▶ **DIRECTION**:
Quote the listing below in its entirety, omitting every image.

▶ **MATERIAL PROVIDED**:

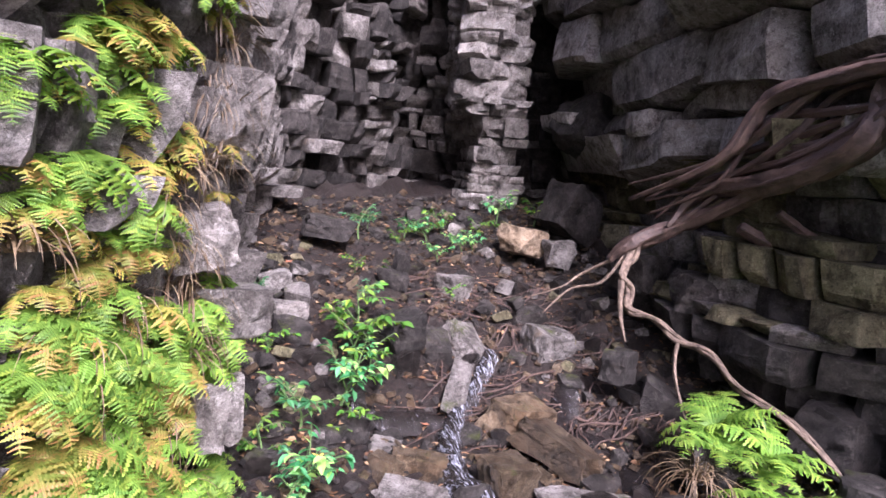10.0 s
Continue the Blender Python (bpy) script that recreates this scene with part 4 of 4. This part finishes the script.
side = [leafy_plant("side_herb", rng, 0.62, 170, 0.05, LEAF, "leafy green herb growing at the foot of the cliff", "plant", spread=0.2, group="herbs at the cliff foot", flowers=k % 2) for k in range(3)]
spots = []
while len(spots) < 90:
    x, y = rng.uniform(1.6, 3.9), rng.uniform(3.7, 6.4)
    if y < 3.4 + 0.35 * (x - 1.6) or (y < 4.8 and x > 2.3) or math.hypot(x - 1.8, y - 4.0) < 0.45 or (x > 3.2 and y > 6.0):
        continue
    spots.append((x, y, ground_z(x, y), min(1.15, 0.45 + 0.35 * (y - 3.6)), rng.uniform(0, 360)))
scatter(side, spots, rng, tilt=14)

# broad-leaved plants in front of the mound and at the stones
broad = [leafy_plant("broad_leaf_plant", rng, 0.5, 24, 0.16, LEAF_COOL, "broad-leaved plant with large dull green leaves", "plant", spread=0.16, width=1.0, group="broad-leaved plants", flowers=0) for k in range(2)]
scatter(broad, [(x, y, ground_z(x, y), s, h) for x, y, s, h in [(-1.0, 2.75, 0.9, 0), (-0.8, 2.6, 1.1, 50), (-0.6, 2.5, 1.0, 110), (-0.95, 2.85, 0.7, 220), (0.15, 2.5, 0.7, 30), (0.55, 2.6, 0.7, 60), (2.1, 2.75, 0.8, 90), (2.3, 2.5, 0.9, 10), (-0.4, 2.45, 0.8, 310), (-1.0, 3.1, 0.6, 0)]], rng, tilt=10)
plume = [leafy_plant("white_snakeroot", rng, 0.8, 40, 0.055, LEAF_COOL, "tall herb with fluffy white flower heads", "plant", spread=0.16, group="white-flowered herbs", flowers=3, flower="white") for k in range(2)]
scatter(plume, [(x, y, ground_z(x, y), s, h) for x, y, s, h in [(-1.25, 3.56, 1.18, 0), (-1.1, 3.5, 1.12, 120), (-0.95, 2.75, 0.55, 40)]], rng, tilt=3)

sedge = [grass_tuft(rng, 120, 0.56, GRASS, "tuft of long bluish-green arching sedge"), grass_tuft(rng, 45, 0.3, GRASS, "tuft of short green grass")]
scatter(sedge, [(x, y, ground_z(x, y), s, h) for x, y, s, h in [(-1.08, 2.5, 0.95, 0), (-0.98, 2.42, 0.95, 90), (-1.12, 2.62, 0.85, 200), (-0.88, 2.4, 0.8, 140), (-2.55, 3.25, 0.9, 40), (-2.75, 3.4, 0.9, 80), (-2.5, 2.9, 0.7, 150), (-0.9, 5.2, 0.8, 0), (-0.7, 5.8, 0.8, 0), (-0.9, 6.2, 0.8, 90), (0.3, 7.1, 0.9, 90), (0.5, 7.3, 0.9, 0), (0.45, 6.9, 0.9, 180), (-2.7, 4.4, 0.7, 20), (0.9, 3.25, 0.9, 0), (1.2, 3.5, 1.0, 60), (1.5, 3.6, 1.0, 120), (0.6, 3.0, 0.9, 10), (1.35, 3.2, 0.8, 30), (-0.3, 2.7, 0.9, 30), (0.2, 2.8, 0.9, 30)]], rng, tilt=10)
dry_grass = [grass_tuft(rng, 60, 0.42, STRAW, "tuft of dry tan grass leaning in the herbs", name="dry_grass_tuft")]
scatter(dry_grass, [(x, y, ground_z(x, y), s, h) for x, y, s, h in [(1.0, 3.4, 1.0, 0), (1.3, 3.35, 1.0, 70), (1.7, 3.7, 1.0, 140), (0.75, 3.1, 0.8, 10), (-1.0, 4.4, 0.9, 30), (-0.9, 4.7, 0.9, 90), (0.4, 7.3, 0.9, 0), (0.55, 7.5, 0.9, 70), (0.3, 7.6, 0.8, 120)]], rng, tilt=12)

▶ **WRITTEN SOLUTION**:
10.0 s
Continue the Blender Python (bpy) script that recreates this scene with part 4 of 4. This part finishes the script.
side = [leafy_plant("side_herb", rng, 0.62, 170, 0.05, LEAF, "leafy green herb growing at the foot of the cliff", "plant", spread=0.2, group="herbs at the cliff foot", flowers=k % 2) for k in range(3)]
spots = []
while len(spots) < 90:
    x, y = rng.uniform(1.6, 3.9), rng.uniform(3.7, 6.4)
    if y < 3.4 + 0.35 * (x - 1.6) or (y < 4.8 and x > 2.3) or math.hypot(x - 1.8, y - 4.0) < 0.45 or (x > 3.2 and y > 6.0):
        continue
    spots.append((x, y, ground_z(x, y), min(1.15, 0.45 + 0.35 * (y - 3.6)), rng.uniform(0, 360)))
scatter(side, spots, rng, tilt=14)

# broad-leaved plants in front of the mound and at the stones
broad = [leafy_plant("broad_leaf_plant", rng, 0.5, 24, 0.16, LEAF_COOL, "broad-leaved plant with large dull green leaves", "plant", spread=0.16, width=1.0, group="broad-leaved plants", flowers=0) for k in range(2)]
scatter(broad, [(x, y, ground_z(x, y), s, h) for x, y, s, h in [(-1.0, 2.75, 0.9, 0), (-0.8, 2.6, 1.1, 50), (-0.6, 2.5, 1.0, 110), (-0.95, 2.85, 0.7, 220), (0.15, 2.5, 0.7, 30), (0.55, 2.6, 0.7, 60), (2.1, 2.75, 0.8, 90), (2.3, 2.5, 0.9, 10), (-0.4, 2.45, 0.8, 310), (-1.0, 3.1, 0.6, 0)]], rng, tilt=10)
plume = [leafy_plant("white_snakeroot", rng, 0.8, 40, 0.055, LEAF_COOL, "tall herb with fluffy white flower heads", "plant", spread=0.16, group="white-flowered herbs", flowers=3, flower="white") for k in range(2)]
scatter(plume, [(x, y, ground_z(x, y), s, h) for x, y, s, h in [(-1.25, 3.56, 1.18, 0), (-1.1, 3.5, 1.12, 120), (-0.95, 2.75, 0.55, 40)]], rng, tilt=3)

sedge = [grass_tuft(rng, 120, 0.56, GRASS, "tuft of long bluish-green arching sedge"), grass_tuft(rng, 45, 0.3, GRASS, "tuft of short green grass")]
scatter(sedge, [(x, y, ground_z(x, y), s, h) for x, y, s, h in [(-1.08, 2.5, 0.95, 0), (-0.98, 2.42, 0.95, 90), (-1.12, 2.62, 0.85, 200), (-0.88, 2.4, 0.8, 140), (-2.55, 3.25, 0.9, 40), (-2.75, 3.4, 0.9, 80), (-2.5, 2.9, 0.7, 150), (-0.9, 5.2, 0.8, 0), (-0.7, 5.8, 0.8, 0), (-0.9, 6.2, 0.8, 90), (0.3, 7.1, 0.9, 90), (0.5, 7.3, 0.9, 0), (0.45, 6.9, 0.9, 180), (-2.7, 4.4, 0.7, 20), (0.9, 3.25, 0.9, 0), (1.2, 3.5, 1.0, 60), (1.5, 3.6, 1.0, 120), (0.6, 3.0, 0.9, 10), (1.35, 3.2, 0.8, 30), (-0.3, 2.7, 0.9, 30), (0.2, 2.8, 0.9, 30)]], rng, tilt=10)
dry_grass = [grass_tuft(rng, 60, 0.42, STRAW, "tuft of dry tan grass leaning in the herbs", name="dry_grass_tuft")]
scatter(dry_grass, [(x, y, ground_z(x, y), s, h) for x, y, s, h in [(1.0, 3.4, 1.0, 0), (1.3, 3.35, 1.0, 70), (1.7, 3.7, 1.0, 140), (0.75, 3.1, 0.8, 10), (-1.0, 4.4, 0.9, 30), (-0.9, 4.7, 0.9, 90), (0.4, 7.3, 0.9, 0), (0.55, 7.5, 0.9, 70), (0.3, 7.6, 0.8, 120)]], rng, tilt=12)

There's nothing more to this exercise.